Loading day: a reefer leaves Tema

A short field note from a loading day at Tema: cold store to container to vessel, the temperature checks, the seal and the gate pass, and the quiet care behind a clean frozen shipment.

A cargo vessel alongside the quay at Tema port

Loading day has its own rhythm, quieter than the harbour at landing but just as careful. The container is already at the cold store when we arrive, doors open, the reefer unit humming and pulled down to temperature before a single carton goes near it. Cold first, then cargo. That’s the order that matters.

Out of the cold store

Inside, the cartons are stacked and waiting, still holding the deep cold of frozen storage. The forklift works in short runs from the store to the container mouth, and the pace is set by one rule: do not let the product warm on the way in. Every minute a carton spends in the open is a minute we’d rather it didn’t. So the door stays worked, not propped open and forgotten.

Export cartons stacked inside a container on a truck bed, ready to roll for the terminal

The cartons go in the way the load plan says. There is a pattern to it: stacked so the cold air can move around them, not jammed solid to the roof and the doors. The reefer cools by pushing air through the cargo, and the stack has to let it. You can see the crew leaving the channels the airflow needs. It looks like empty space. It’s doing a job.

Checks, seal and paper

Temperature gets checked, and checked again. The set point on the unit is read, the product is what it should be coming out of store, and the numbers are noted rather than trusted to memory. This is the boring, essential part, and the part we won’t rush.

When the last carton is in and the count matches the list, the doors close. The seal goes on, its number written down against the paperwork so the container that leaves is provably the same one that arrives. From here the commercial invoice, the packing list, the bill of lading detail all have to line up with what is actually inside. Clean paper is not an afterthought on loading day. It is half the job.

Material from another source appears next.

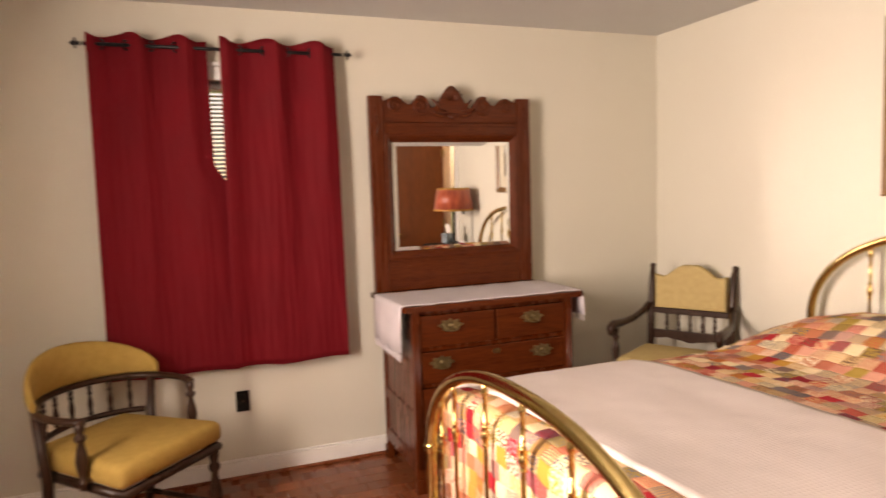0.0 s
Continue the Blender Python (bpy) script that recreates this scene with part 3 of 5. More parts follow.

Then the gate pass. The container rolls off toward the terminal, and the box that was a stack of cartons an hour ago is now a sealed, documented shipment with a vessel to catch.

Why we stand here for it

You can arrange all of this from a desk. We’d rather be at the cold store door watching the temperature checks and the seal go on, the same way we’d rather be on the quay at Tema when the catch is landed. It is the far end of the same cold chain, and the same reason: origin you can stand behind, because we stood there.

The terms on the container, whether it left FOB Tema or CIF, and how the load was planned to fit a 20ft reefer, were settled long before loading day. What is left here is care: keep it cold, count it right, seal it clean, hand over paper that matches. The wider picture of the cold chain and the documents is in our guide on importing frozen fish from West Africa.

By the time the reefer is on its way to the vessel, the store is quiet again. We head off with the seal number in the file and a container we can vouch for at sea.